Scan the data below and report how many lines include the word "with". Nothing else is wanted.

--- Start of Material ---

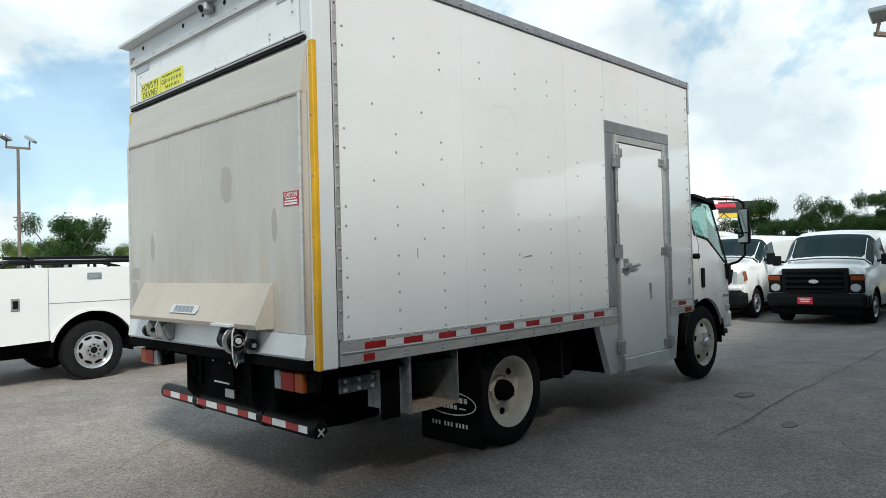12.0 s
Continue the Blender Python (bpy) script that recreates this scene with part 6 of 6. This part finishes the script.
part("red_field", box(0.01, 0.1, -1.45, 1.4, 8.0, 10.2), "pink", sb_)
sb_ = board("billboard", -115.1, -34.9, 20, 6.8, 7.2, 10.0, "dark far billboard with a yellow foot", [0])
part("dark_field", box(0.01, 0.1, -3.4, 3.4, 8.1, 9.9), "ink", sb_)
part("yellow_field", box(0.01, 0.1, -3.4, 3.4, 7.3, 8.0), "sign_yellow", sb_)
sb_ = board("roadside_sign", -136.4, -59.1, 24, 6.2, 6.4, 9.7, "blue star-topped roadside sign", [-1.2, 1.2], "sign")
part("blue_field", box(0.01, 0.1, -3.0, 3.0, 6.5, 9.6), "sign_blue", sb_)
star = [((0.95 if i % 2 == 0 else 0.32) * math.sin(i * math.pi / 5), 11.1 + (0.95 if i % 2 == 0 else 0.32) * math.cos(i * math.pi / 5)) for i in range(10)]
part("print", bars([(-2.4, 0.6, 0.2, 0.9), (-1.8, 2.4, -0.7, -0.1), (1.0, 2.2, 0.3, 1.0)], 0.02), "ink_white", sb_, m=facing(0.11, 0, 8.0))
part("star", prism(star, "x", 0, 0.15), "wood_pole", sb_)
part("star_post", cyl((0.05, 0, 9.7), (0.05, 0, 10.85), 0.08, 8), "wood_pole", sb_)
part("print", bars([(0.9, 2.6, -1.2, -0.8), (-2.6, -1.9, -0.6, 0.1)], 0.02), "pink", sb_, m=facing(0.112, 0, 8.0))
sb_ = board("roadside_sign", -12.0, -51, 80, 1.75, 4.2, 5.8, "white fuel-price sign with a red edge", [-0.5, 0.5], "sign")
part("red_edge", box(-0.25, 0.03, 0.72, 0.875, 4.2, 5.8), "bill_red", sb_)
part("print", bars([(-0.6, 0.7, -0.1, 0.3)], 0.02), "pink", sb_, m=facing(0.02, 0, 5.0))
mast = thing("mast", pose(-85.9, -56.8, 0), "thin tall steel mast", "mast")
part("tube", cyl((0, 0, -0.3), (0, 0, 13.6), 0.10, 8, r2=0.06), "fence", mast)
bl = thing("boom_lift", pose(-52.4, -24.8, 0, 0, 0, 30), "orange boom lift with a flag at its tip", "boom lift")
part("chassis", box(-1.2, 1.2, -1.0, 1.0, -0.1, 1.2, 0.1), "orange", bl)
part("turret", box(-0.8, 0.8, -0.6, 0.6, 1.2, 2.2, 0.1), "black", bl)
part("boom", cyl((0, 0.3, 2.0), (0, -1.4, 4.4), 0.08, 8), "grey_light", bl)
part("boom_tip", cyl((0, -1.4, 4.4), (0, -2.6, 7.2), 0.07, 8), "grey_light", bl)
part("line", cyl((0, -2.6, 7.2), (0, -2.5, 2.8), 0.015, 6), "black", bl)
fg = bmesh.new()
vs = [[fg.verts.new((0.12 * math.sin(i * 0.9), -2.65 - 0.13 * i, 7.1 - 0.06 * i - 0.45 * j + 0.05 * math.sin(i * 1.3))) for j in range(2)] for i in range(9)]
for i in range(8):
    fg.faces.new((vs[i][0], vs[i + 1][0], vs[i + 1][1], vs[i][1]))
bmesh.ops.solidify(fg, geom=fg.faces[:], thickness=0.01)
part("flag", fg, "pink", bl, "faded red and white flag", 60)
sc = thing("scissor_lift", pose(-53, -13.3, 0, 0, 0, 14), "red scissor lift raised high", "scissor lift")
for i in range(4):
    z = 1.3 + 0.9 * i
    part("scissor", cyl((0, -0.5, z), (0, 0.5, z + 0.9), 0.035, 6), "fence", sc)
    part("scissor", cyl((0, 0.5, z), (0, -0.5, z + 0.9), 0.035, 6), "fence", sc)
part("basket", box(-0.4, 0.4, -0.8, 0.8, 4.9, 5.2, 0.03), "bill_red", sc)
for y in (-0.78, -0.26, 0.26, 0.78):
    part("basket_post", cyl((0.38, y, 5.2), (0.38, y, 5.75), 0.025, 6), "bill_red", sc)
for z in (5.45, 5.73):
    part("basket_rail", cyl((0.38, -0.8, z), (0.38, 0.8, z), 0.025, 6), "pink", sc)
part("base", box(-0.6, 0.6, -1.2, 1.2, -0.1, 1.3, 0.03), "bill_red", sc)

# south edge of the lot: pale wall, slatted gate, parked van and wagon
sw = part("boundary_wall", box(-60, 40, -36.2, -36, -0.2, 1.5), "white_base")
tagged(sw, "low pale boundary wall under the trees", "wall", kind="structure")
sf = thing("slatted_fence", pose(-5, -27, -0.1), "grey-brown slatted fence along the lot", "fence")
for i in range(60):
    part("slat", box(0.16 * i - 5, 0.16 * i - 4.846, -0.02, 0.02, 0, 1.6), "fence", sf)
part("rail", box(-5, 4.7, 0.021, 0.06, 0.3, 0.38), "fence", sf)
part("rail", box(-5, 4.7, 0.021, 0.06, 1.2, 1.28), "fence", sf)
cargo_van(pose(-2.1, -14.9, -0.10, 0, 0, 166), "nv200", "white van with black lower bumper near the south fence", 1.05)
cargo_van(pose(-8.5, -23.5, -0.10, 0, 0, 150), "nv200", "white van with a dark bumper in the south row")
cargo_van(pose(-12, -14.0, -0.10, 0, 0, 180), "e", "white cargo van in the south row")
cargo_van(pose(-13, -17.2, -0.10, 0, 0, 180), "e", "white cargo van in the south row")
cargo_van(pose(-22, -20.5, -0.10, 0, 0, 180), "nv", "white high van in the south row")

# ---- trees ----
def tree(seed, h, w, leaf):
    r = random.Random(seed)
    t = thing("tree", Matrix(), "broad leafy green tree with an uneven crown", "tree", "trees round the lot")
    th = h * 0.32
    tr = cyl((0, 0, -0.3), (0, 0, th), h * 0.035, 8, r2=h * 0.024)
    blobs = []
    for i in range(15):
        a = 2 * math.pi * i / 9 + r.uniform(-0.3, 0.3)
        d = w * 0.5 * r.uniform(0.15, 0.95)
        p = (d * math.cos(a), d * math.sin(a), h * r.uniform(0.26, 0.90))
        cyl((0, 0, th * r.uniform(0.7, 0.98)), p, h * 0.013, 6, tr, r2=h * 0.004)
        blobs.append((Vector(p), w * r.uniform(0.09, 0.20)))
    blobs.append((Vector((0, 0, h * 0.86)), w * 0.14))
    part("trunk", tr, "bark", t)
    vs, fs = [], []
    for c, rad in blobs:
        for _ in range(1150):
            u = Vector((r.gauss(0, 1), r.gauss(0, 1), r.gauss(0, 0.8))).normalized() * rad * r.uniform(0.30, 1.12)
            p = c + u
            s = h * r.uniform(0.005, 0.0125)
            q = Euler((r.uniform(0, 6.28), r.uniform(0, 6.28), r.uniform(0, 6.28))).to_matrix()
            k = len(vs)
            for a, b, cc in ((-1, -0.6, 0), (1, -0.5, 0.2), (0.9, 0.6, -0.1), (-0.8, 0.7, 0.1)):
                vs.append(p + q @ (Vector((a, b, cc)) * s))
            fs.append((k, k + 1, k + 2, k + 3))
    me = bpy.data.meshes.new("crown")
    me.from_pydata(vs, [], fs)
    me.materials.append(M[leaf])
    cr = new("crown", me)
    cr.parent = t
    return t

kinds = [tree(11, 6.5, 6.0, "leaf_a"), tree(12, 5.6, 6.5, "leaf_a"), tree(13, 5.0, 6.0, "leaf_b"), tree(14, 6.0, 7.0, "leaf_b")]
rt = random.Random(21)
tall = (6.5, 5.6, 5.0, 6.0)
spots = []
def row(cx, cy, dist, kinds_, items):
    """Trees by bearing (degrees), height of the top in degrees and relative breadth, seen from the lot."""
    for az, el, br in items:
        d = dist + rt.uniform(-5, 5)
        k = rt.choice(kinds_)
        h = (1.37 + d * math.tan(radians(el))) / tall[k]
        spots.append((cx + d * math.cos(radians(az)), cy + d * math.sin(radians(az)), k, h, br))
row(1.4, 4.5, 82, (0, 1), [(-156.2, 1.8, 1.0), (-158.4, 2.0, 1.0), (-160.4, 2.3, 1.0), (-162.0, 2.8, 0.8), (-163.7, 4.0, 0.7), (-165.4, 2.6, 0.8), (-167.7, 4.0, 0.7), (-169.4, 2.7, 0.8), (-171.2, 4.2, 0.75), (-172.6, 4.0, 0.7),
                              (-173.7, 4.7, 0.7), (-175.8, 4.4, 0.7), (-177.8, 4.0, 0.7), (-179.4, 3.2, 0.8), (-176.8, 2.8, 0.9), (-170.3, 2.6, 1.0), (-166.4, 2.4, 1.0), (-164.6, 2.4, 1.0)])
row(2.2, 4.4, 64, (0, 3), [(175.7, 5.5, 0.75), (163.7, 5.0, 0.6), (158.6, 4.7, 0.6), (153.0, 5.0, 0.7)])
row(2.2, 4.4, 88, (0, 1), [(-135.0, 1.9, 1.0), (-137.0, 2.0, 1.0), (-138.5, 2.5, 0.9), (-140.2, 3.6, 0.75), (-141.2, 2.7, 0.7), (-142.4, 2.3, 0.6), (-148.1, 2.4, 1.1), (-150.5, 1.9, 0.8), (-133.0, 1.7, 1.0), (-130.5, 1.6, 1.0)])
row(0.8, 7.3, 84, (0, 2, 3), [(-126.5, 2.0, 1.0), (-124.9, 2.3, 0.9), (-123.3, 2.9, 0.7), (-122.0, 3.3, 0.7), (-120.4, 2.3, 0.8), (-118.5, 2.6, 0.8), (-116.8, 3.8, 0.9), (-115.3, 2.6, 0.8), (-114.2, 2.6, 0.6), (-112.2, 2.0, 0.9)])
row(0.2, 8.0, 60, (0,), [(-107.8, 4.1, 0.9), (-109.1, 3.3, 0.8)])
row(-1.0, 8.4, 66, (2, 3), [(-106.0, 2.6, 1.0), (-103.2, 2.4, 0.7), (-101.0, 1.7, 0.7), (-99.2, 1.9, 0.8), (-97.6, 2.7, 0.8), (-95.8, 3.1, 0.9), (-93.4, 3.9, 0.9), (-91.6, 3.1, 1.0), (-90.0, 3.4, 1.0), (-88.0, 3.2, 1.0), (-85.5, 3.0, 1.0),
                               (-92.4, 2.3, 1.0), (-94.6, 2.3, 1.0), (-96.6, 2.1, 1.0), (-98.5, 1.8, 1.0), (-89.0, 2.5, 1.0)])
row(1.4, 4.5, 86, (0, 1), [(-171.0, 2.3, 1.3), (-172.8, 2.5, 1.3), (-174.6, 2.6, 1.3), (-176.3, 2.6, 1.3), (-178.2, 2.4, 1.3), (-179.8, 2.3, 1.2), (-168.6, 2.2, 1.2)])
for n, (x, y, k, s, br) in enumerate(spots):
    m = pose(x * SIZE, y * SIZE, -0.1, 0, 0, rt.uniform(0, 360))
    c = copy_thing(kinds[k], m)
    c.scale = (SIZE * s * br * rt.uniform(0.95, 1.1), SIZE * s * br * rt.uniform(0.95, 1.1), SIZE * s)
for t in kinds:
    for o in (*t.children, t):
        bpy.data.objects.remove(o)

--- End of Material ---

• _Written reply_: 7